1 Kurt Cobain: February 20, 1967 – April 5, 1994
Forget the conspiracy theories for a second – the fact of the matter is that, regardless of who pulled the trigger, Kurt Cobain is dead. That fact is, also, one of the most tragic ones to strike our musical era. Nirvana’s influence could have gone on to be as great as The Beatles’ or The Rolling Stones’. Recently, Chuck Klosterman wrote an article detailing where Kurt Cobain would be now if he were still alive. My bets are that he’d be a hermit, writing interesting (albeit supremely strange) poetry, and taking up a hobby like whittling, or building wooden ships-in-a-bottle. The reason Kurt takes the top spot is because of one simple fact: sure, he may have been one of the more recent comers into the 27 Club, but his prowess while he was alive was so radically game changing that who knows what he would have done now. Kurt Cobain, with Nirvana, managed to turn the musical world of 80s hair metal on their overly coiffed heads. Now, with faceless DJs and dubstep ruling the air waves, who knows what Cobain would’ve invented to bring us back to earth. It is that unknowing that makes his death the top in the most absolutely depressing way.

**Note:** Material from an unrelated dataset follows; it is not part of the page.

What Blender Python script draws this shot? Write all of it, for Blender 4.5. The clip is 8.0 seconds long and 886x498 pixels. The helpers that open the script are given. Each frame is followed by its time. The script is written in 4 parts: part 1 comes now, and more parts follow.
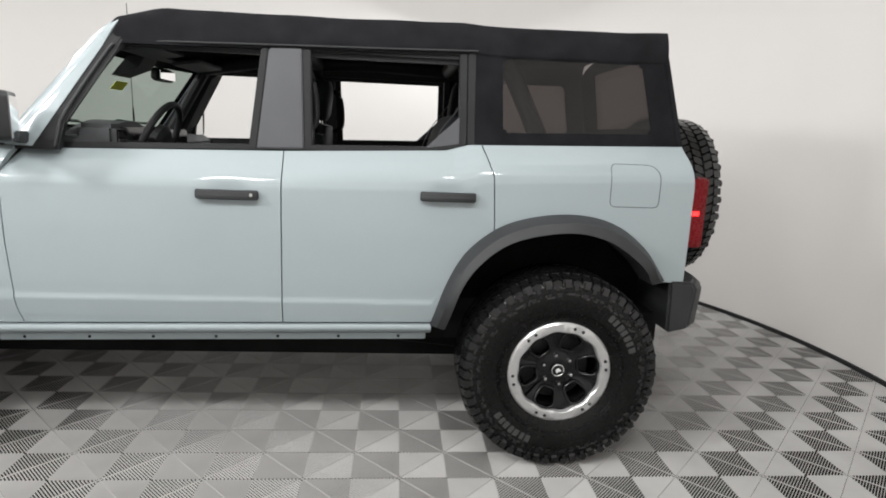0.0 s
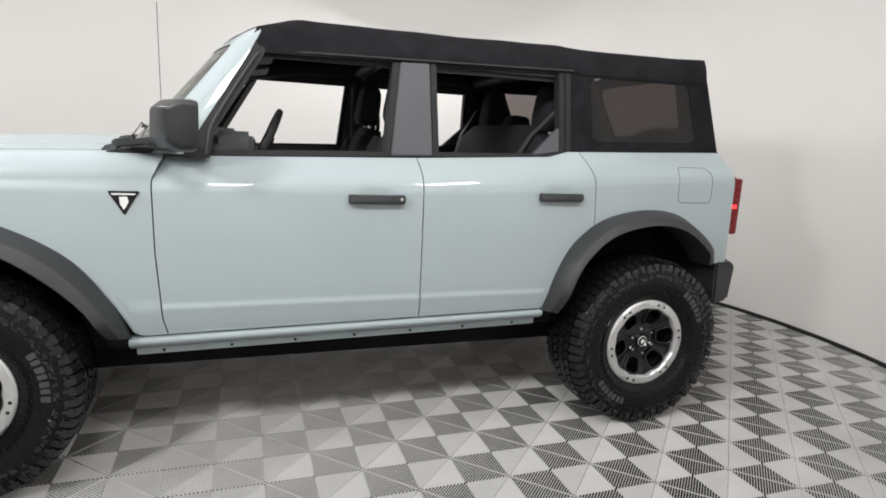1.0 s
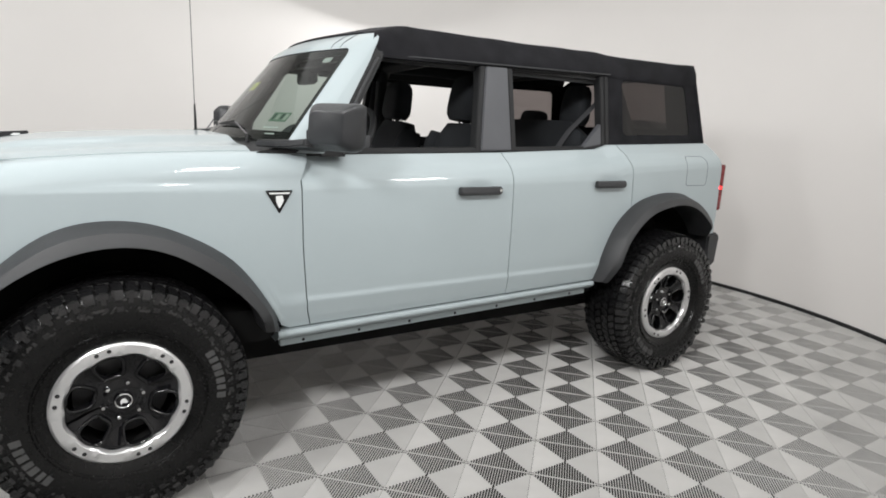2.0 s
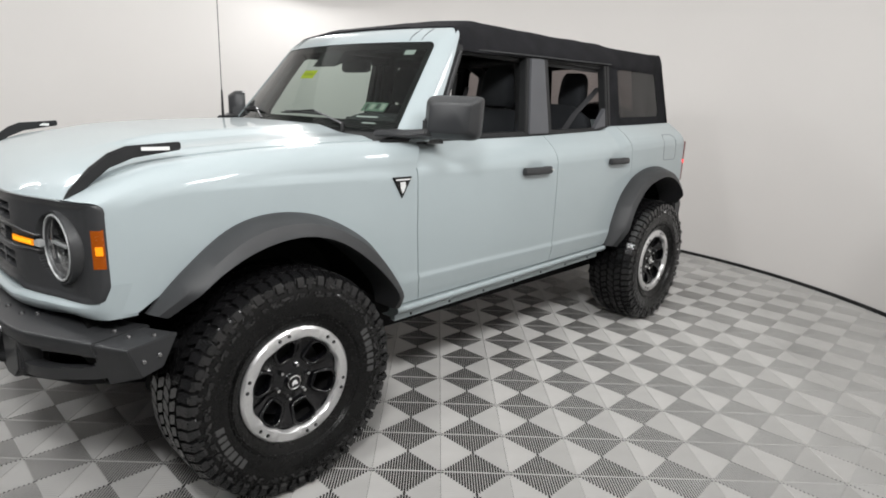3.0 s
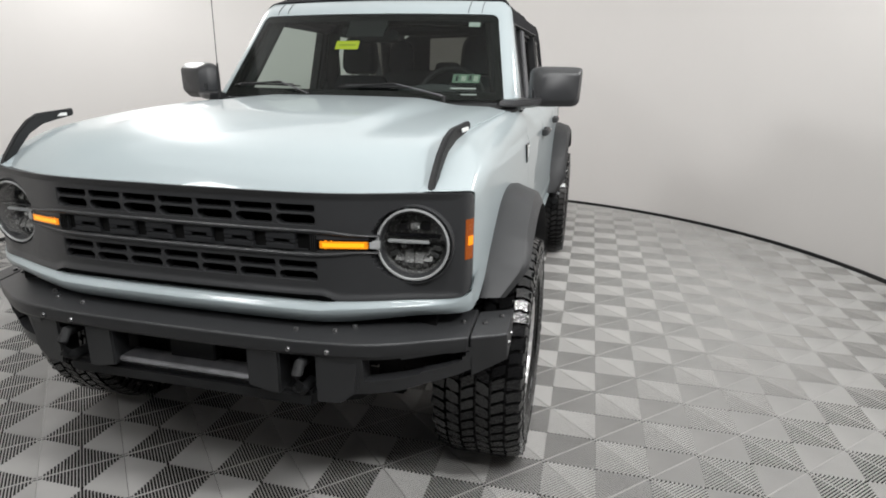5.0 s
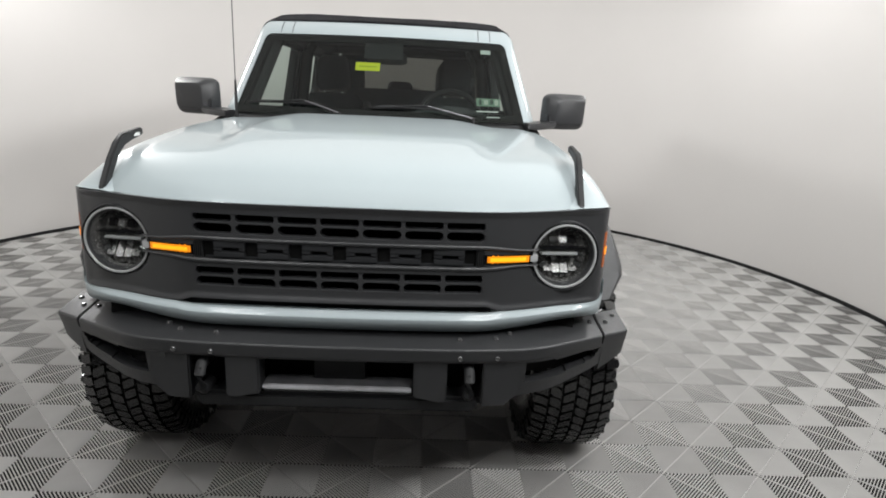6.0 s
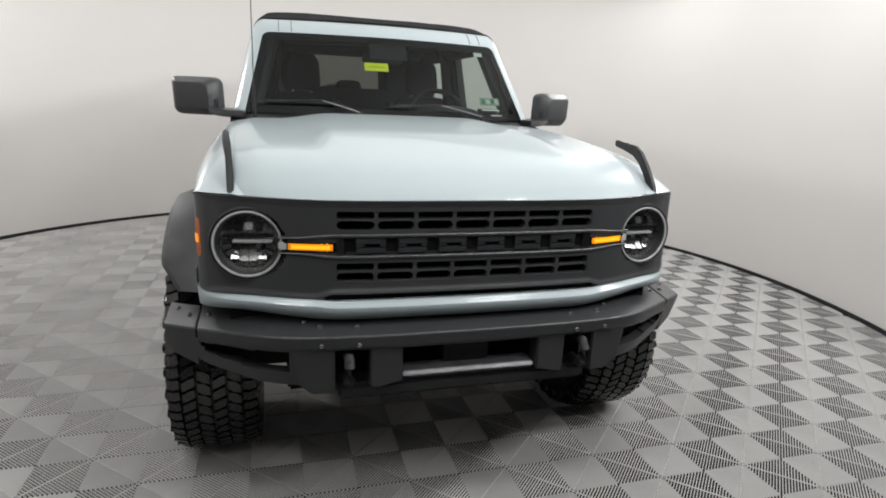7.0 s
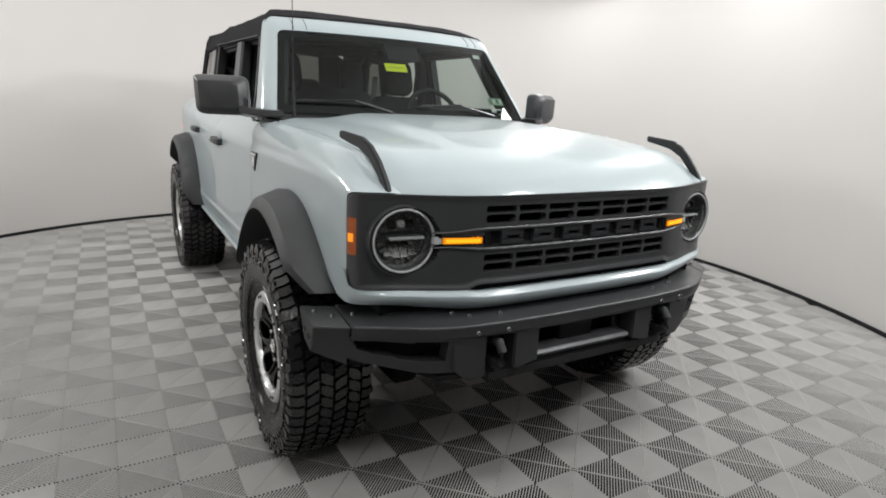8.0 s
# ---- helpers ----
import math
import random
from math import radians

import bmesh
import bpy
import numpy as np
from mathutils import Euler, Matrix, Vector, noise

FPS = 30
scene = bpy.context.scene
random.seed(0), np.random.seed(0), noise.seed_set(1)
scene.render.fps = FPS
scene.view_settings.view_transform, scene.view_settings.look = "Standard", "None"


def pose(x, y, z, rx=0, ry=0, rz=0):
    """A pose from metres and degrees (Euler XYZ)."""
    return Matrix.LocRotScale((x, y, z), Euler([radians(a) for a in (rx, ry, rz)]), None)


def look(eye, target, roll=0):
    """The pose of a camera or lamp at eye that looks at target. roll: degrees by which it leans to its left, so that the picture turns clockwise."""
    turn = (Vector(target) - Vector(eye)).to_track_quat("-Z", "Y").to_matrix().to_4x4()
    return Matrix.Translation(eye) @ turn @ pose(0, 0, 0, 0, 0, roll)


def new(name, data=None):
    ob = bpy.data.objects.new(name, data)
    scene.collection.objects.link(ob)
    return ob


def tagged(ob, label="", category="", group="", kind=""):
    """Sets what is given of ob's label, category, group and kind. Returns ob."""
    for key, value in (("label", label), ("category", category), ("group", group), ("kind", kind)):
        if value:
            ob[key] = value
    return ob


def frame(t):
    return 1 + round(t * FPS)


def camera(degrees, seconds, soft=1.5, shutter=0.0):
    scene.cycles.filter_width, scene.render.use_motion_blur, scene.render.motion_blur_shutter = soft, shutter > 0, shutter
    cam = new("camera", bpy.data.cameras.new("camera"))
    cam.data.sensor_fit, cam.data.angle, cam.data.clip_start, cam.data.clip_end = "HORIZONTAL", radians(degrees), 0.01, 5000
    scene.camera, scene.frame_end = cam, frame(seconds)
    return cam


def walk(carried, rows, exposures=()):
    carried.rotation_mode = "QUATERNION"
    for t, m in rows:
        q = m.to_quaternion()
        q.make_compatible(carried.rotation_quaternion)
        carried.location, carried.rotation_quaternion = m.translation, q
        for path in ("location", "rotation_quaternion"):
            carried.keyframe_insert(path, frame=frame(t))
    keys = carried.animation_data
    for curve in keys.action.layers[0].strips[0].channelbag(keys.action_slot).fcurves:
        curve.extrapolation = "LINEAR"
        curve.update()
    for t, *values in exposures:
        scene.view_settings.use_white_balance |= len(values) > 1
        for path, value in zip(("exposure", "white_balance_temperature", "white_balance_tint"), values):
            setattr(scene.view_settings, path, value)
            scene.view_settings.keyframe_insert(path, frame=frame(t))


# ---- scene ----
cam = camera(74.7, 8.0, soft=1.8)
PATH = [
    (0, (-0.752, 3.265, 1.419), (-0.92, 1.311, 1.027), 2.5),
    (0.5, (-0.18, 3.347, 1.357), (-0.526, 1.407, 1.014), 2.1),
    (1, (0.46, 3.311, 1.408), (-0.184, 1.455, 1.035), 2.8),
    (1.2, (0.714, 3.275, 1.428), (-0.04, 1.462, 1.045), 3.2),
    (2.3, (1.844, 3.052, 1.437), (0.692, 1.475, 1.004), 2.4),
    (2.5, (2.041, 2.977, 1.448), (0.815, 1.463, 0.999), 2.4),
    (3, (2.532, 2.71, 1.454), (1.134, 1.36, 0.978), 2.4),
    (3.5, (2.904, 2.386, 1.459), (1.368, 1.211, 0.948), 1.8),
    (4, (3.25, 2.014, 1.463), (1.586, 1.053, 0.907), 1.5),
    (4.2, (3.342, 1.851, 1.449), (1.634, 0.987, 0.869), 1.0),
    (5.5, (3.736, 0.682, 1.432), (1.813, 0.491, 0.916), 1.8),
    (6, (3.864, 0.25, 1.455), (1.93, 0.314, 0.951), 2.6),
    (6.5, (3.957, -0.158, 1.445), (2.041, 0.137, 0.953), 2.5),
    (7, (3.915, -0.6, 1.435), (2.056, -0.054, 0.941), 2.5),
    (7.5, (3.853, -1.067, 1.431), (2.075, -0.289, 0.948), 2.6),
    (8, (3.701, -1.478, 1.407), (2.028, -0.492, 0.927), 2.6),
]
# the camera's own exposure, in stops
EXPOSURE = [(0, -0.41), (0.5, -0.41), (1.2, -0.47), (2.5, -0.52), (3.5, -0.62), (4.2, -0.62), (5.5, -0.54), (6.5, -0.48), (8, -0.47)]
walk(cam, [(t, look(eye, target, roll)) for t, eye, target, roll in PATH], EXPOSURE)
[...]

There are a surprising number of musicians who passed away at 27. Perhaps I should have included the likes of Robert Johnson, one of the most prolific blues singers who died in 1938. But let’s be frank, the five names on this list are the ones everyone remembers, they are the ones that make that list what it is. Or should I have added Amy Winehouse? Sure, why not. She was 27 when she died and that is very sad – and yes she had a decent voice, but how did her death impact the musical world? It didn’t. That is the point. Death is not enough to merit inclusion on this list – it is the wake of what was lost, what was left behind, and never known that makes these artists the top five rockers who died at 27.